The EU harbours hopes to turn 10 million of them into smart lamp-posts, equipped with Wi-Fi connectivity hubs, smart lighting capability, air quality sensors, water level monitoring – and electric vehicle chargers.
One of the companies already working on retrofitting street infrastructure with EV chargers is Char.gy, which has received UK government funding to install the plug-in points in London.
The company, which also fits satellite bollards with smart charging, says a standard lamp-post is connected to a 25 amp supply and if it uses LED bulbs, it will have 24 amps of excess supply that can be used to charge cars – providing about 20 miles of driving for every hour of charging.
It says the installation costs about £1,000 per device, with car owners charged at 33p per kilowatt-hour (kWh) on pay-as-you-go rates.
Siemens has also led a project to develop an “electric avenue”, in which 24 lamp-posts along a half-mile stretch in Maida Vale, north-west London, have been converted into charging units.
Self-heating batteries
Given that so-called fast chargers can take up to four hours to fully charge a car, one of the sticking points for mass EV adoption is the lengthy waiting times compared to filling up a tank with petrol or diesel.
Even rapid chargers, which are being installed more regularly in locations such as motorways, can take up to half an hour, leaving plenty of room for improvement.

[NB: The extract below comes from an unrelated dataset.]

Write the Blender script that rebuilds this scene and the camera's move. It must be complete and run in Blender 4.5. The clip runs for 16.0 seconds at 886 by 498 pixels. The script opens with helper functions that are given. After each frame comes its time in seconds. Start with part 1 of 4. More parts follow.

But scientists at Penn State University in the US have developed a lithium-ion battery they claim will be able to charge an EV in just 10 minutes.
Existing lithium-ion batteries degrade quickly when charged at temperatures under 10C, resulting in “lithium plating” that causes a reduction in cell capacity, as well as electrical spikes and unsafe battery conditions. Heating at higher temperatures for long periods also causes damage.
Penn State’s technology works on a premise of a “self-heating” battery that can quickly heat and then cool itself to enable optimum charging conditions.
Electrified roads
While many electric vehicle charging innovations require cars to be parked, a pilot in Sweden has explored the possibility of charging on the go with electrified roads.
The team behind the state-funded eRoadArlanda project in Sweden installed electric rails embedded within the tarmac of a 1.25-mile road network near Stockholm.
A moveable arm attached to a vehicle detects the electrical rail’s location in the road and is automatically charged while travelling above it.
It works in a similar way to trams, which are powered by an overhead line, but instead via conductive feeds from the road below. Charging stops when the vehicle is overtaking or coming to a halt.
The 50 million-crown ($5.2m) scheme was launched in April 2018 and is now being trialled.